Where there's brown rice, there's brass
Thirty years ago, long after Mrs Thatcher's press secretary had forsaken his Pennine roots for Whitehall and a south London suburban house, Hebden Bridge was dying. Its factories, set up a century before on the precipitous banks of the Calder to harness the power of the rushing water, were closed. As its inhabitants sought work elsewhere, property prices imploded. Whole terraces of empty, back-to-back, stone-built houses were demolished.
The children of the 1960s were looking for somewhere to continue their radical lifestyles. Word went round that there were genuine artisans' homes galore to squat in.
There was also a wild and beautiful landscape and a rich literary history.
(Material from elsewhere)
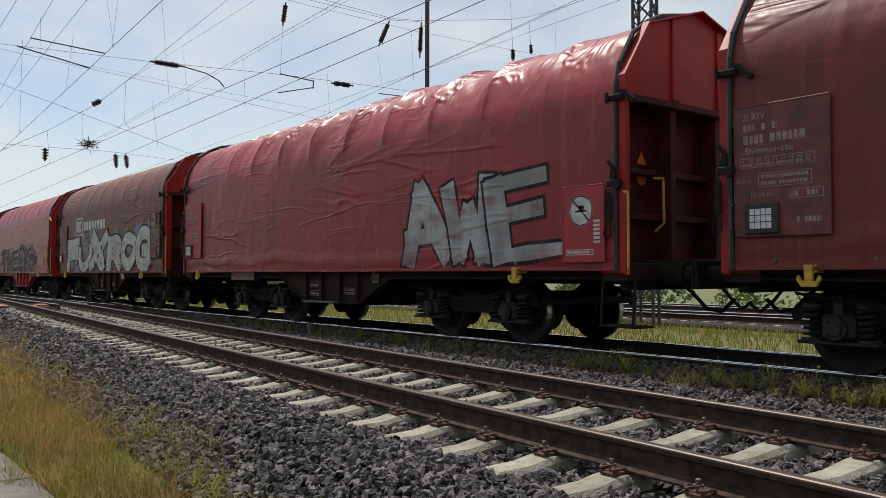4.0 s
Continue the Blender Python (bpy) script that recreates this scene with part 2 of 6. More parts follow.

The Brontë sisters wrote their novels over the fell in Haworth, the poet laureate Ted Hughes was born two miles away in Mytholmroyd and his wife, the poet Sylvia Plath, is buried on a hill overlooking Hebden.
"There were tales of houses changing hands for £50 or even a fiver," said John Morrison, a photographer and one of the many outsiders who found that Hebden had got under their skin. He chronicles life in the not-so-fictional Milltown with his column "The View from the Bridge" on Hebden's community website. "The mill workers buggered off in the sixties; they had no option, there was no work," he says. "Then one or two hippies came, found it was a `hassle-free' town and told their friends. If you find acceptance, you pass it on."
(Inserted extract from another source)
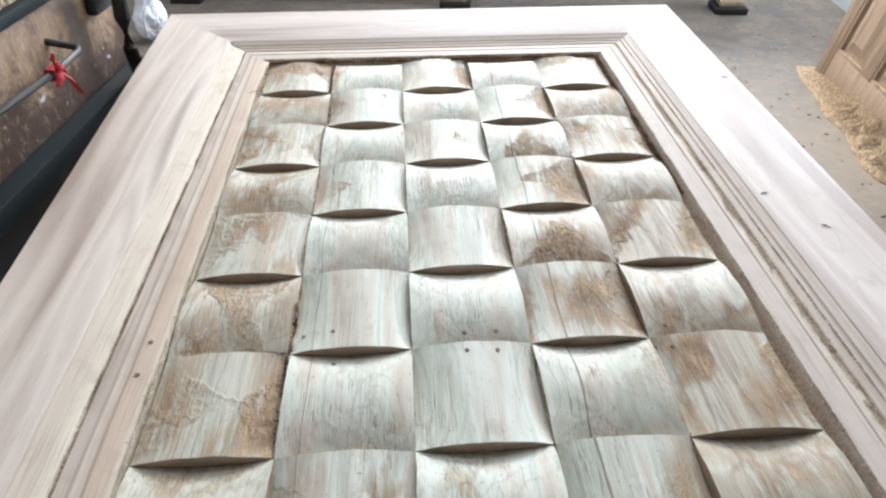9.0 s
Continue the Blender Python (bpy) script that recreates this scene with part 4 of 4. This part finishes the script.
part("cable", tube([(0.0, 0.03, 1.18), (0.03, 0.045, 1.04), (0.045, 0.07, 0.95), (0.045, 0.095, 0.89)], 0.0045, 8), M_BLACK, MACH)
part("cable", tube([(0.0, 0.12, 1.18), (0.04, 0.125, 1.05), (0.05, 0.14, 0.96), (0.045, 0.11, 0.90)], 0.004, 8), M_BLACK, MACH)

RIBBON = thing("red_rag", MACH.matrix_world @ pose(0.051, -0.105, 0.806), "red cloth strip knotted round the iron handle", "rag")
bm = bmesh.new()
for k in range(5):
    a = k * 1.2
    tube([(0.010 * math.cos(t + a), -0.012 + 0.006 * k + 0.002 * math.sin(3 * t), 0.010 * math.sin(t + a)) for t in (0, 1, 2, 3, 4, 5, 6, 6.6)], 0.0028, 6, bm, 0.7)
part("knot", bm, M_CLOTH, RIBBON)
for tail in ([(0.010, 0, 0), (0.016, 0.006, -0.012), (0.018, 0.012, -0.026), (0.016, 0.020, -0.038), (0.018, 0.026, -0.048)], [(0.010, -0.002, 0.004), (0.014, -0.012, 0.014), (0.012, -0.014, 0.026), (0.014, -0.010, 0.034)], [(0.010, -0.006, 0), (0.017, -0.016, -0.004), (0.014, -0.026, -0.012)]):
    part("tail", tube(tail, [0.004, 0.005, 0.0045, 0.005, 0.003][:len(tail)], 6, flat=0.4), M_CLOTH, RIBBON)

# ---- far end: long bench, bag ----
BENCH = thing("long_bench", ROOM @ pose(-0.24, 4.04, 0), "long pale timber workbench on square legs with dark foot plates", "workbench")
part("top", box(-1.75, -0.06, 0.70, 1.7, 0.66, 0.75, 0.004), M_BENCH, BENCH)
part("front_rail", box(-1.64, -0.015, 0.125, 1.6, 0.02, 0.25, 0.004), M_BENCH, BENCH, "pale front rail")
M_LEG = teak("bench_leg", "z", (0.46, 0.38, 0.28), (0.38, 0.30, 0.22), (0.24, 0.18, 0.13), 0.6)
for x in (-1.52, -0.01, 1.48):
    for y in (0.0, 0.58):
        leg = part("leg", box(-0.05, -0.05, 0.035, 0.05, 0.05, 0.70, 0.005), M_LEG, BENCH, at=pose(x, y + 0.02, 0))
        part("foot_plate", box(-0.085, -0.085, 0.0, 0.085, 0.085, 0.035, 0.004), M_BLACK, leg)
        part("foot_block", box(-0.065, -0.065, 0.0355, 0.065, 0.065, 0.07, 0.008), M_LEG, leg)


def bag():
    bm = bmesh.new()
    bmesh.ops.create_icosphere(bm, subdivisions=5, radius=1.0)
    for v in bm.verts:
        p = v.co.copy()
        fold = abs(noise.noise(p * 1.7 + Vector((3, 0, 0)))) * 0.34 + abs(noise.noise(p * 3.9)) * 0.22 + abs(noise.noise(p * 8.5 + Vector((0, 5, 0)))) * 0.08
        waist = 1.0 - 0.30 * math.exp(-((p.z - 0.30) / 0.22) ** 2)
        wide = (1.05 - 0.20 * p.z) * waist * (1 - fold)
        v.co = Vector((p.x * 0.082 * wide + 0.02 * p.z * p.z, p.y * 0.085 * wide * (1 - 0.3 * fold), max(0.0, 0.150 + p.z * 0.160 * (1 - 0.4 * fold) + 0.022 * noise.noise(p * 2.6))))
    return bm


single("plastic_bag", bag(), M_BAG, "crumpled white plastic bag standing on the floor", "plastic bag", pose(-1.275, 3.60, 0.0, 0, 0, 20), smooth=22)

# ---- doors and boards leaning on the east wall ----


def panelled_door(m, label, width, height, group):
    """Stands with its near foot at the origin; y along the width, the face looks to -x."""
    d = thing("panelled_door", m, label, "door", group)
    t, st = 0.042, 0.085
    part("stile", box(0, 0, 0, t, st, height, 0.003), M_DOOR2, d)
    part("stile", box(0, width - st, 0, t, width, height, 0.003), M_DOOR2, d)
    mid = (width - 4 * st) / 3
    for k in (1, 2):
        part("mullion", box(0.0, k * (st + mid), 0.13, t, k * (st + mid) + st, height - 0.12, 0.003), M_DOOR2, d)
    for z0, z1 in ((0.0, 0.13), (0.95, 1.07), (height - 0.12, height)):
        part("rail", box(0.001, st, z0, t - 0.001, width - st, z1, 0.003), M_DOOR2, d)
    for y0 in (st, 2 * st + mid, 3 * st + 2 * mid):
        for z0, z1 in ((0.13, 0.95), (1.07, height - 0.12)):
            p = part("panel", box(0.016, y0, z0, t - 0.014, y0 + mid, z1, 0), M_DOOR2, d)
            bm = bmesh.new()
            lo = [bm.verts.new((0.016, y, z)) for y, z in ((y0 + 0.03, z0 + 0.03), (y0 + mid - 0.03, z0 + 0.03), (y0 + mid - 0.03, z1 - 0.03), (y0 + 0.03, z1 - 0.03))]
            hi = [bm.verts.new((0.004, y, z)) for y, z in ((y0 + 0.07, z0 + 0.07), (y0 + mid - 0.07, z0 + 0.07), (y0 + mid - 0.07, z1 - 0.07), (y0 + 0.07, z1 - 0.07))]
            for k in range(4):
                bm.faces.new((lo[k], lo[(k + 1) % 4], hi[(k + 1) % 4], hi[k]))
            bm.faces.new(hi)
            bm.faces.new(lo[::-1])
            part("raised_field", bm, M_DOOR2, p, smooth=None)
            for a, b in (((y0, z0), (y0 + mid, z0 + 0.016)), ((y0, z1 - 0.016), (y0 + mid, z1)), ((y0, z0 + 0.017), (y0 + 0.016, z1 - 0.017)), ((y0 + mid - 0.016, z0 + 0.017), (y0 + mid, z1 - 0.017))):
                part("bead", box(0.003, a[0], a[1], 0.0155, b[0], b[1], 0.003), M_DOOR2, p)
    return d


LEAN = 10.0
panelled_door(ROOM @ pose(1.395, 2.19, 0.006, 0, LEAN, 0), "brown teak panelled door leaning upright against the wall", 1.03, 2.05, "doors leaning on the wall")
panelled_door(ROOM @ pose(1.465, 2.21, 0.006, 0, LEAN, 0), "brown teak panelled door leaning behind another", 1.0, 2.05, "doors leaning on the wall")
single("leaning_board", box(0, 0, 0, 0.04, 0.74, 2.05, 0.004), M_BOARD, "dull brown flush door blank leaning on the pier", "board", pose(1.79, 0.66, 0.011, 0, 15, 7), group="boards leaning on the wall")
single("dark_board", box(0, -0.9, 0, 0.04, 0.0, 2.0, 0.004), M_DARKBOARD, "dark stained board with a pale edge, leaning on the wall", "board", pose(1.83, 0.50, 0.005, 0, 10, 0), group="boards leaning on the wall")

# ---- sawdust ----


def heap(length, depth, height, seed):
    """A long heap against a foot line: x from the foot outwards to -x, y along."""
    nx, ny = 56, 400
    verts, faces = [], []
    for j in range(ny + 1):
        for i in range(nx + 1):
            f, g = i / nx, j / ny
            ends = min(1.0, g / 0.26, (1 - g) / 0.40)
            wide = depth * (0.55 + 0.45 * ends) * (1 + 0.3 * noise.noise((g * 5, seed, 0)))
            x, y = -f * wide, g * length
            body = max(0.0, (1 - f)) ** 0.75 * ends * height * (0.75 + 0.5 * noise.noise((g * 4, seed, 3)))
            lump = (noise.noise((x * 14, y * 14, seed)) * 0.020 + abs(noise.noise((x * 75, y * 75, seed))) * 0.016 + noise.noise((x * 190, y * 170, seed)) * 0.012) * min(1.0, body / 0.02)
            z = max(0.0005, body + lump) if 0 < f < 1 and 0 < g < 1 else -0.002
            verts.append((x + 0.01 * noise.noise((g * 30, f * 4, 1)), y, z))
    for j in range(ny):
        for i in range(nx):
            a = j * (nx + 1) + i
            faces.append((a, a + nx + 1, a + nx + 2, a + 1))
    me = bpy.data.meshes.new("sawdust_heap")
    me.from_pydata(verts, [], faces)
    me.materials.append(M_SAWDUST)
    me.shade_smooth()
    return me


tagged(new("sawdust_heap", heap(1.32, 0.15, 0.08, 2.0)), "golden brown sawdust heaped along the leaning door", "sawdust", kind="stuff").matrix_world = ROOM @ pose(1.43, 1.98, 0.0)


def litter(name, label, material, count, area, size, seed):
    rnd = random.Random(seed)
    verts, faces = [], []
    x0, y0, x1, y1 = area
    for _ in range(count):
        x, y, a = rnd.uniform(x0, x1), rnd.uniform(y0, y1), rnd.uniform(0, 6.28)
        ln, w = size * rnd.uniform(0.3, 1.6), size * rnd.uniform(0.08, 0.3)
        dx, dy = math.cos(a), math.sin(a)
        s = len(verts)
        for p, q, z in ((-1, -1, 0.001), (1, -1, 0.001), (1, 1, 0.001), (-1, 1, 0.001), (-0.8, 0, 0.004), (0.8, 0, 0.005)):
            verts.append((x + dx * ln * p / 2 - dy * w * q / 2, y + dy * ln * p / 2 + dx * w * q / 2, z))
        faces += [(s, s + 1, s + 5, s + 4), (s + 2, s + 3, s + 4, s + 5), (s + 1, s + 2, s + 5), (s + 3, s, s + 4)]
    me = bpy.data.meshes.new(name)
    me.from_pydata(verts, [], faces)
    me.materials.append(material)
    ob = new(name, me)
    ob.matrix_world = ROOM
    return tagged(ob, label, "litter", kind="stuff")


litter("dark_wood_chips", "dark wood chips scattered on the floor", M_CORE, 60, (-1.2, 1.6, 1.7, 4.6), 0.016, 7)
litter("dark_slivers", "dark wood slivers scattered on the floor beside the sawdust", M_CORE, 28, (0.75, 1.5, 1.35, 3.1), 0.017, 21)
litter("pale_shavings", "pale wood shavings scattered on the floor", M_FIBRE_PALE, 240, (0.9, 1.4, 1.8, 4.6), 0.012, 9)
With the squatters came community awareness and a mix of talents, attitudes and aspirations rarely found in small-town Britain. Today, the accent you hear on its streets might just as easily be Home Counties as West Riding. Over time the "hippies", as the locals called them, matured and were assimilated, but the vibrancy and variety of their lifestyle became an established part of Hebden Bridge. But what makes it so singular could be changed by its gentrification.
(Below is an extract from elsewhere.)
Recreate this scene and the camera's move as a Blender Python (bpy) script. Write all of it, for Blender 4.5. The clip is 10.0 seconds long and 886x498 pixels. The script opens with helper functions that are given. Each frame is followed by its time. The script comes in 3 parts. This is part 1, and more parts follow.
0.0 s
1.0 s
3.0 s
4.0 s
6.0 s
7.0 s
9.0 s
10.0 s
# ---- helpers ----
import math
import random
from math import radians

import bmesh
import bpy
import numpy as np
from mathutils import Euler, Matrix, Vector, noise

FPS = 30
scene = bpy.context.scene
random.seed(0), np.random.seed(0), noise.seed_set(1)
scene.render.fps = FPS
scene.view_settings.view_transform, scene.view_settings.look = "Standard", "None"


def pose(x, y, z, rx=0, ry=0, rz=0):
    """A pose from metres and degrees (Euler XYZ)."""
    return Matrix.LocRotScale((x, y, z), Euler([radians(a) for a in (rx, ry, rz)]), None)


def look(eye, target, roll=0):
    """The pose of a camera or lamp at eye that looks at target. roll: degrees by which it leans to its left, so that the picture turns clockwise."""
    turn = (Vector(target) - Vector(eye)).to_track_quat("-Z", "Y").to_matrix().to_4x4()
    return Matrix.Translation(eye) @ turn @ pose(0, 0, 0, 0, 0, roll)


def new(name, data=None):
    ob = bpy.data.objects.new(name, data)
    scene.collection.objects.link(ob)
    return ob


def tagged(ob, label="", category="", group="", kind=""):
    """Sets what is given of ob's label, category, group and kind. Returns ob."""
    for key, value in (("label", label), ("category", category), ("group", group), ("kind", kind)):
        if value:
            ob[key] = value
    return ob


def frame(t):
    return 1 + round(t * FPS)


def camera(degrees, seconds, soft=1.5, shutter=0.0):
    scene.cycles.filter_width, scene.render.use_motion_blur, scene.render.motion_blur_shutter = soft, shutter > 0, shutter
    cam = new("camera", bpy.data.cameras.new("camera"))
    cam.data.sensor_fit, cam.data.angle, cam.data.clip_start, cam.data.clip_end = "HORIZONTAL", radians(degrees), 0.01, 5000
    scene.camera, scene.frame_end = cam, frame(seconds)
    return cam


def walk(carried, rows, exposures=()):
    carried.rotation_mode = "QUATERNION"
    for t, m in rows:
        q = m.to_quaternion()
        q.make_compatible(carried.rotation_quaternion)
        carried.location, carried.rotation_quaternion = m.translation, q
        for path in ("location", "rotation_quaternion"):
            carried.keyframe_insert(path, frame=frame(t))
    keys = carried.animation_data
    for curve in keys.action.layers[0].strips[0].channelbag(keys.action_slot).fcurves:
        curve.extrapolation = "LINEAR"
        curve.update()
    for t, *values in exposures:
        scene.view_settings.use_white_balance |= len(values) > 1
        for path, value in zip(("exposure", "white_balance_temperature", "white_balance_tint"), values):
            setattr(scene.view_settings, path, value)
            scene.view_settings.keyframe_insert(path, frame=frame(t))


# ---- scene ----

Now, smart wholefood delicatessens and boutiques offering stylish clothes in natural fabrics are hugger-mugger with old-fashioned shops selling rustic footwear and the sort of costumes favoured by elderly maiden aunts.
"Now, ironically, the hippies are living in houses valued at £150,000, which they first occupied as squatters," says Mr Morrison. "A lot of them are now very successful capitalists. One started making juggling equipment and now runs a factory in one of the old mills."
Although Hebden Bridge seems remote in its vertiginous hillside setting, it is close to big cities - Manchester and Leeds in particular. Aspiring yuppies covet its eclectic atmosphere and cheap housing. Prices have gone ballistic. In 2002 the sort of three-bedroom terrace house you couldn't give away three decades before sold for about £109,000.
Last year the figure jumped 43 per cent to £156,000. One former mill is now penthouse apartments, while another is undergoing conversion, with six-figure price tags attached. "The brown-ricers are giving way to the polenta brigade," says Mr Morrison.